Challenge —
Output the material beneath this task exactly, images excluded.

Provided material —
<<<<

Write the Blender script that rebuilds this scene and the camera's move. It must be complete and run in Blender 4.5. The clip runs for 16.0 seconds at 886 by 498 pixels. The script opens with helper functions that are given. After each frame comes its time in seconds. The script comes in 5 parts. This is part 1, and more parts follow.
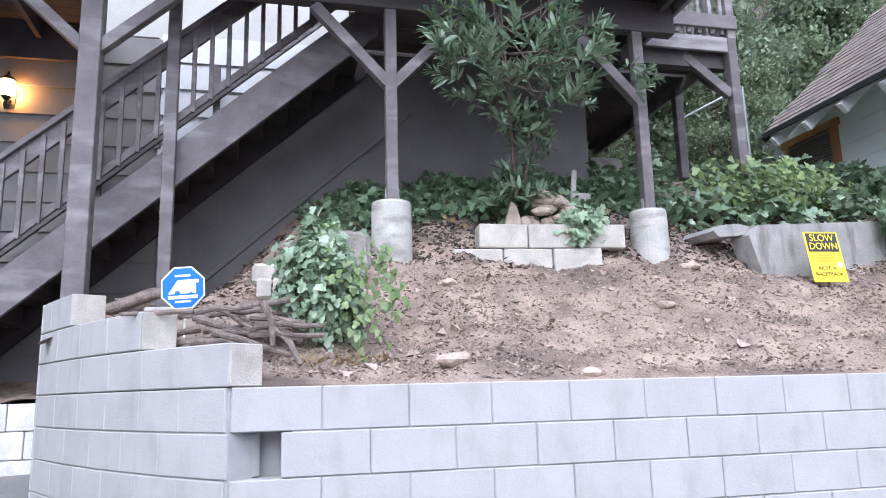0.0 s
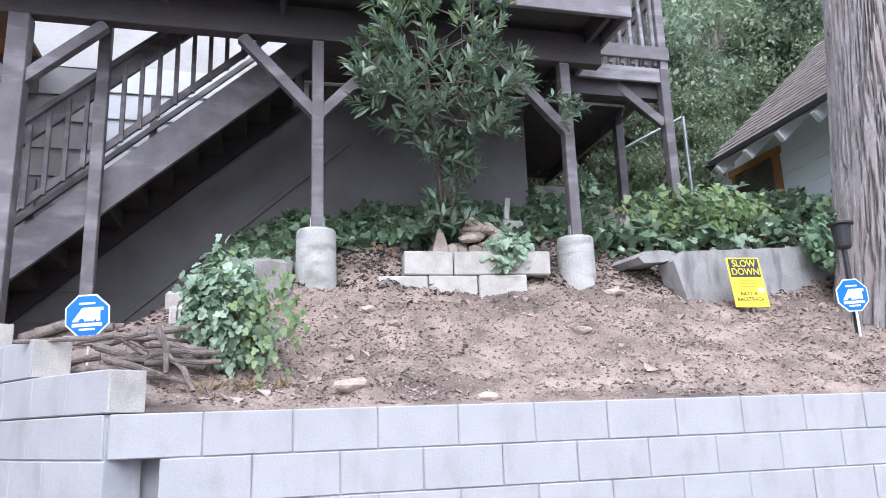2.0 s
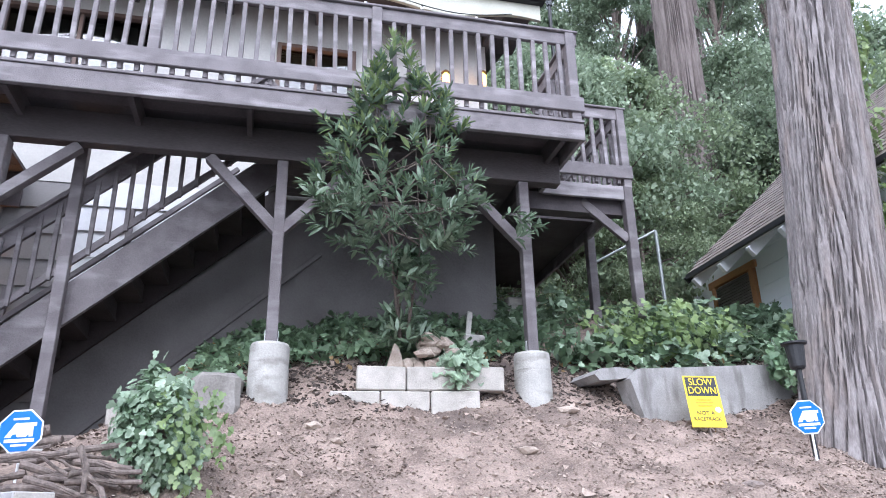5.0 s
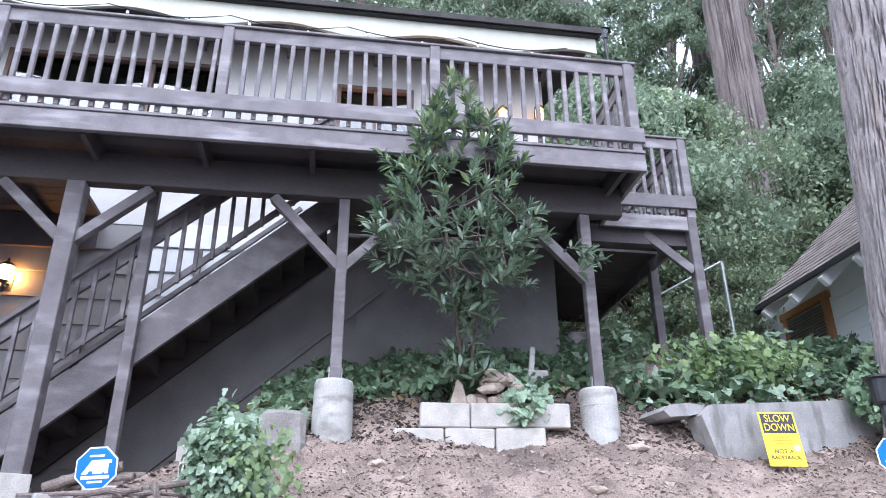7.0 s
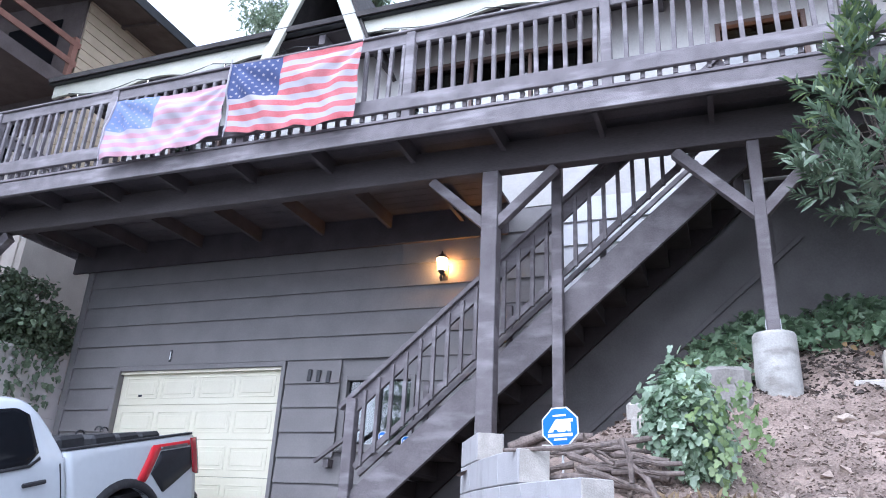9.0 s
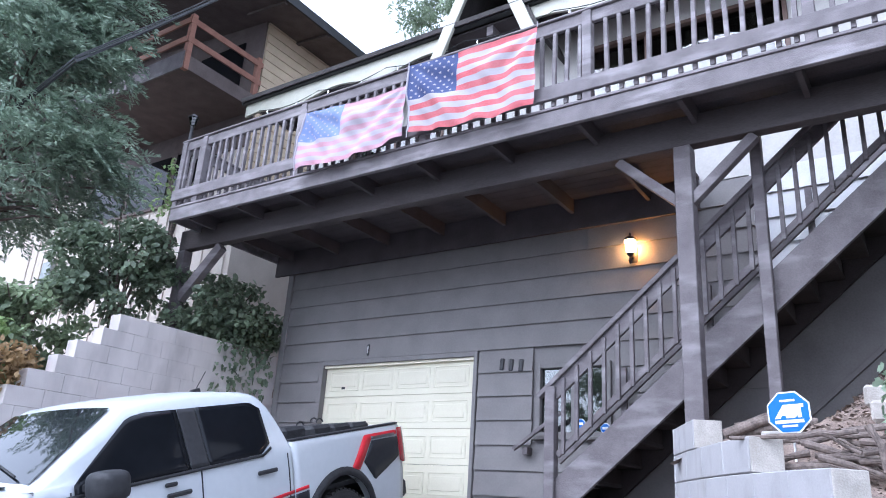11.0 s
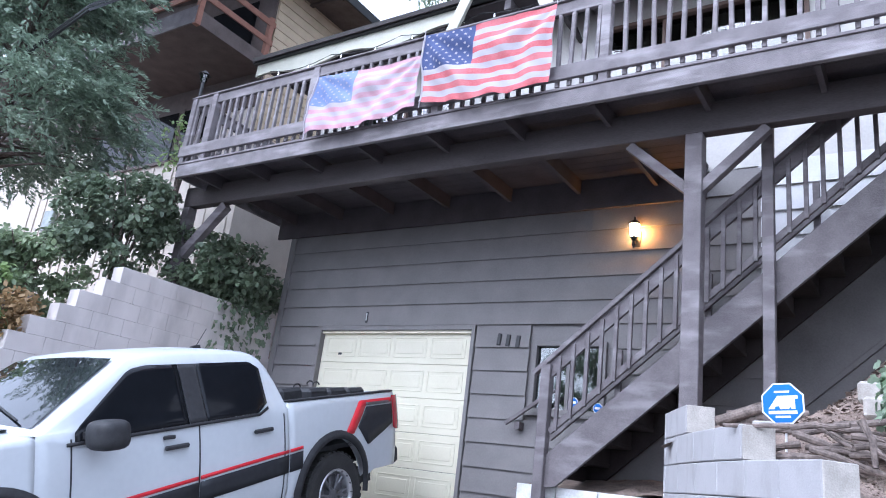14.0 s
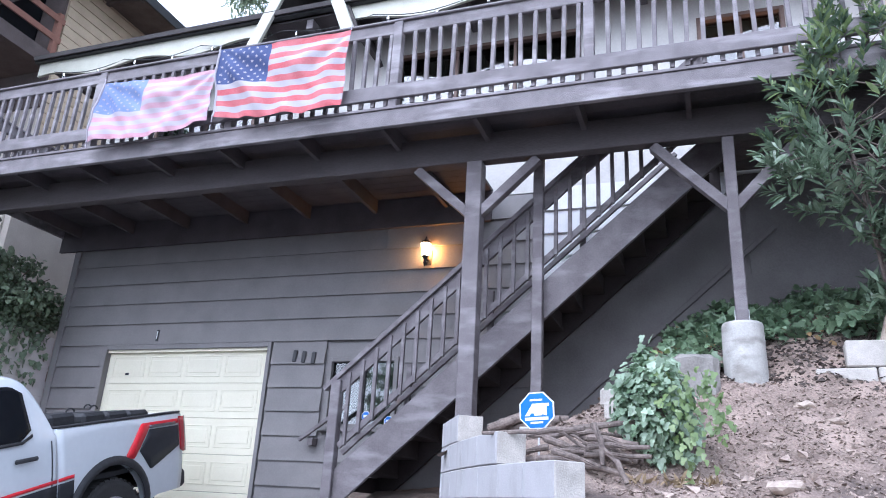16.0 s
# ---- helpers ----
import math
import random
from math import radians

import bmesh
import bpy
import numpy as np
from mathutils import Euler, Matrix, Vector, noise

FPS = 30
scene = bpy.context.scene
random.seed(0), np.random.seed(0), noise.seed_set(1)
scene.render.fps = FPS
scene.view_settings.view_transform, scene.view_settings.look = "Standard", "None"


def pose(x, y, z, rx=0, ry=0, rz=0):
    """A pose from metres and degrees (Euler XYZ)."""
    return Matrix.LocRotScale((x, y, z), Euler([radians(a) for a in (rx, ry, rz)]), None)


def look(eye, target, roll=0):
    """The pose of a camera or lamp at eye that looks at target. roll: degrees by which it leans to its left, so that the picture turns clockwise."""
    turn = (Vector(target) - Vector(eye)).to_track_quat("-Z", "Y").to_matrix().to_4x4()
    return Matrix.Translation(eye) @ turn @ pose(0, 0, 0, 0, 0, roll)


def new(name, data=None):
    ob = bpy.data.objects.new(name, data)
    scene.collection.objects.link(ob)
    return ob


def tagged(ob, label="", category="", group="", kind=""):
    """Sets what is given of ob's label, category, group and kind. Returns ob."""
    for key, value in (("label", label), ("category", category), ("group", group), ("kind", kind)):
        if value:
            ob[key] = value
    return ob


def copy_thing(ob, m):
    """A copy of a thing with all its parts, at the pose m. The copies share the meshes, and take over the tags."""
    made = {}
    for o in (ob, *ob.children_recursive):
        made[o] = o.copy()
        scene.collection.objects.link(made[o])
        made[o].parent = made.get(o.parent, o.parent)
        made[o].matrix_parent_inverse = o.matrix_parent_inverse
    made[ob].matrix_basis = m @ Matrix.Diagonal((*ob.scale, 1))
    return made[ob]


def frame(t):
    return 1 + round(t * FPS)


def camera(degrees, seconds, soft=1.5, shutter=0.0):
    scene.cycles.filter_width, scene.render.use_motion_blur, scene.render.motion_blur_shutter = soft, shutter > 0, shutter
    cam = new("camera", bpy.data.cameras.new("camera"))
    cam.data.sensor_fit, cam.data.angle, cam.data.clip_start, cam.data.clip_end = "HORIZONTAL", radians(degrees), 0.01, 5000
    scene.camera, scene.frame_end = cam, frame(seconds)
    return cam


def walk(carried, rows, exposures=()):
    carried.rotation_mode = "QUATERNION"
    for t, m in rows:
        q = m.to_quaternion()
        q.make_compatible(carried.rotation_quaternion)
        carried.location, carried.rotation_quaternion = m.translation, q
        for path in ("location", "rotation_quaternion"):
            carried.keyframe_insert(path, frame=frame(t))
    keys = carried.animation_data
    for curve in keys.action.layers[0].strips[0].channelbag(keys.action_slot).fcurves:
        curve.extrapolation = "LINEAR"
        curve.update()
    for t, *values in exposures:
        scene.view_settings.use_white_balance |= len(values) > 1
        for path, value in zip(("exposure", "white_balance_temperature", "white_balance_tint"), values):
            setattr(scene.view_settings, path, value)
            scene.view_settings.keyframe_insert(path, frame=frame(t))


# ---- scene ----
cam = camera(62.0, 16.0, soft=1.0)
PATH = [
    (0, (-0.149, -0.022, 1.864), (0.3, 1.889, 2.244), -1.5),
    (0.5, (-0.084, -0.058, 1.879), (0.387, 1.831, 2.339), -1.9),
    (1, (0.11, -0.062, 1.854), (0.598, 1.812, 2.356), -1.4),
    (1.5, (0.24, -0.077, 1.839), (0.762, 1.792, 2.321), -2.0),
    (2, (0.318, -0.179, 1.822), (0.801, 1.708, 2.279), -2.0),
    (2.5, (0.443, -0.253, 1.834), (0.894, 1.641, 2.292), -1.6),
    (3, (0.629, -0.3, 1.844), (1.065, 1.586, 2.348), -1.3),
    (3.5, (0.756, -0.353, 1.863), (1.207, 1.512, 2.429), -1.3),
    (4, (0.778, -0.4, 1.877), (1.228, 1.444, 2.508), -1.2),
    (6.3, (0.754, -0.411, 1.899), (1.14, 1.386, 2.686), -0.5),
    (6.5, (0.747, -0.405, 1.896), (1.111, 1.393, 2.692), -0.6),
    (7, (0.735, -0.389, 1.897), (1.012, 1.419, 2.707), -0.3),
    (7.5, (0.711, -0.391, 1.877), (0.826, 1.433, 2.688), 0.2),
    (8, (0.639, -0.398, 1.861), (0.502, 1.434, 2.652), 1.1),
    (8.5, (0.528, -0.383, 1.827), (0.136, 1.424, 2.59), 1.7),
    (9, (0.387, -0.367, 1.813), (-0.301, 1.368, 2.532), 3.0),
    (9.5, (0.284, -0.364, 1.794), (-0.596, 1.294, 2.483), 3.7),
    (10, (0.197, -0.422, 1.788), (-0.837, 1.155, 2.454), 4.2),
    (10.2, (0.177, -0.429, 1.778), (-0.907, 1.116, 2.442), 4.5),
    (12.3, (0.143, -0.521, 1.917), (-0.92, 1.041, 2.573), 2.9),
    (12.5, (0.121, -0.518, 1.894), (-0.959, 1.034, 2.547), 3.6),
    (13, (0.071, -0.515, 1.884), (-1.069, 1.004, 2.512), 4.9),
    (13.5, (0.083, -0.519, 1.879), (-1.061, 1.008, 2.48), 5.7),
    (14, (0.123, -0.517, 1.809), (-0.963, 1.055, 2.399), 7.2),
    (14.5, (0.181, -0.526, 1.824), (-0.742, 1.171, 2.342), 4.1),
    (15, (0.271, -0.564, 1.833), (-0.621, 1.113, 2.461), 2.5),
    (15.5, (0.369, -0.599, 1.832), (-0.411, 1.113, 2.51), 3.4),
    (16, (0.455, -0.56, 1.826), (-0.196, 1.21, 2.492), 3.3),
]
walk(cam, [(t, look(eye, target, roll)) for t, eye, target, roll in PATH], exposures=((0.0, 1.33, 5580, 14), (4.0, 1.33, 5580, 14), (7.0, 1.4, 5400, 15), (9.0, 1.32, 5260, 15), (16.0, 1.32, 5260, 15)))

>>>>

Written response —
Write the Blender script that rebuilds this scene and the camera's move. It must be complete and run in Blender 4.5. The clip runs for 16.0 seconds at 886 by 498 pixels. The script opens with helper functions that are given. After each frame comes its time in seconds. The script comes in 5 parts. This is part 1, and more parts follow.
0.0 s
2.0 s
5.0 s
7.0 s
9.0 s
11.0 s
14.0 s
16.0 s
# ---- helpers ----
import math
import random
from math import radians

import bmesh
import bpy
import numpy as np
from mathutils import Euler, Matrix, Vector, noise

FPS = 30
scene = bpy.context.scene
random.seed(0), np.random.seed(0), noise.seed_set(1)
scene.render.fps = FPS
scene.view_settings.view_transform, scene.view_settings.look = "Standard", "None"


def pose(x, y, z, rx=0, ry=0, rz=0):
    """A pose from metres and degrees (Euler XYZ)."""
    return Matrix.LocRotScale((x, y, z), Euler([radians(a) for a in (rx, ry, rz)]), None)


def look(eye, target, roll=0):
    """The pose of a camera or lamp at eye that looks at target. roll: degrees by which it leans to its left, so that the picture turns clockwise."""
    turn = (Vector(target) - Vector(eye)).to_track_quat("-Z", "Y").to_matrix().to_4x4()
    return Matrix.Translation(eye) @ turn @ pose(0, 0, 0, 0, 0, roll)


def new(name, data=None):
    ob = bpy.data.objects.new(name, data)
    scene.collection.objects.link(ob)
    return ob


def tagged(ob, label="", category="", group="", kind=""):
    """Sets what is given of ob's label, category, group and kind. Returns ob."""
    for key, value in (("label", label), ("category", category), ("group", group), ("kind", kind)):
        if value:
            ob[key] = value
    return ob


def copy_thing(ob, m):
    """A copy of a thing with all its parts, at the pose m. The copies share the meshes, and take over the tags."""
    made = {}
    for o in (ob, *ob.children_recursive):
        made[o] = o.copy()
        scene.collection.objects.link(made[o])
        made[o].parent = made.get(o.parent, o.parent)
        made[o].matrix_parent_inverse = o.matrix_parent_inverse
    made[ob].matrix_basis = m @ Matrix.Diagonal((*ob.scale, 1))
    return made[ob]


def frame(t):
    return 1 + round(t * FPS)


def camera(degrees, seconds, soft=1.5, shutter=0.0):
    scene.cycles.filter_width, scene.render.use_motion_blur, scene.render.motion_blur_shutter = soft, shutter > 0, shutter
    cam = new("camera", bpy.data.cameras.new("camera"))
    cam.data.sensor_fit, cam.data.angle, cam.data.clip_start, cam.data.clip_end = "HORIZONTAL", radians(degrees), 0.01, 5000
    scene.camera, scene.frame_end = cam, frame(seconds)
    return cam


def walk(carried, rows, exposures=()):
    carried.rotation_mode = "QUATERNION"
    for t, m in rows:
        q = m.to_quaternion()
        q.make_compatible(carried.rotation_quaternion)
        carried.location, carried.rotation_quaternion = m.translation, q
        for path in ("location", "rotation_quaternion"):
            carried.keyframe_insert(path, frame=frame(t))
    keys = carried.animation_data
    for curve in keys.action.layers[0].strips[0].channelbag(keys.action_slot).fcurves:
        curve.extrapolation = "LINEAR"
        curve.update()
    for t, *values in exposures:
        scene.view_settings.use_white_balance |= len(values) > 1
        for path, value in zip(("exposure", "white_balance_temperature", "white_balance_tint"), values):
            setattr(scene.view_settings, path, value)
            scene.view_settings.keyframe_insert(path, frame=frame(t))


# ---- scene ----
cam = camera(62.0, 16.0, soft=1.0)
PATH = [
    (0, (-0.149, -0.022, 1.864), (0.3, 1.889, 2.244), -1.5),
    (0.5, (-0.084, -0.058, 1.879), (0.387, 1.831, 2.339), -1.9),
    (1, (0.11, -0.062, 1.854), (0.598, 1.812, 2.356), -1.4),
    (1.5, (0.24, -0.077, 1.839), (0.762, 1.792, 2.321), -2.0),
    (2, (0.318, -0.179, 1.822), (0.801, 1.708, 2.279), -2.0),
    (2.5, (0.443, -0.253, 1.834), (0.894, 1.641, 2.292), -1.6),
    (3, (0.629, -0.3, 1.844), (1.065, 1.586, 2.348), -1.3),
    (3.5, (0.756, -0.353, 1.863), (1.207, 1.512, 2.429), -1.3),
    (4, (0.778, -0.4, 1.877), (1.228, 1.444, 2.508), -1.2),
    (6.3, (0.754, -0.411, 1.899), (1.14, 1.386, 2.686), -0.5),
    (6.5, (0.747, -0.405, 1.896), (1.111, 1.393, 2.692), -0.6),
    (7, (0.735, -0.389, 1.897), (1.012, 1.419, 2.707), -0.3),
    (7.5, (0.711, -0.391, 1.877), (0.826, 1.433, 2.688), 0.2),
    (8, (0.639, -0.398, 1.861), (0.502, 1.434, 2.652), 1.1),
    (8.5, (0.528, -0.383, 1.827), (0.136, 1.424, 2.59), 1.7),
    (9, (0.387, -0.367, 1.813), (-0.301, 1.368, 2.532), 3.0),
    (9.5, (0.284, -0.364, 1.794), (-0.596, 1.294, 2.483), 3.7),
    (10, (0.197, -0.422, 1.788), (-0.837, 1.155, 2.454), 4.2),
    (10.2, (0.177, -0.429, 1.778), (-0.907, 1.116, 2.442), 4.5),
    (12.3, (0.143, -0.521, 1.917), (-0.92, 1.041, 2.573), 2.9),
    (12.5, (0.121, -0.518, 1.894), (-0.959, 1.034, 2.547), 3.6),
    (13, (0.071, -0.515, 1.884), (-1.069, 1.004, 2.512), 4.9),
    (13.5, (0.083, -0.519, 1.879), (-1.061, 1.008, 2.48), 5.7),
    (14, (0.123, -0.517, 1.809), (-0.963, 1.055, 2.399), 7.2),
    (14.5, (0.181, -0.526, 1.824), (-0.742, 1.171, 2.342), 4.1),
    (15, (0.271, -0.564, 1.833), (-0.621, 1.113, 2.461), 2.5),
    (15.5, (0.369, -0.599, 1.832), (-0.411, 1.113, 2.51), 3.4),
    (16, (0.455, -0.56, 1.826), (-0.196, 1.21, 2.492), 3.3),
]
walk(cam, [(t, look(eye, target, roll)) for t, eye, target, roll in PATH], exposures=((0.0, 1.33, 5580, 14), (4.0, 1.33, 5580, 14), (7.0, 1.4, 5400, 15), (9.0, 1.32, 5260, 15), (16.0, 1.32, 5260, 15)))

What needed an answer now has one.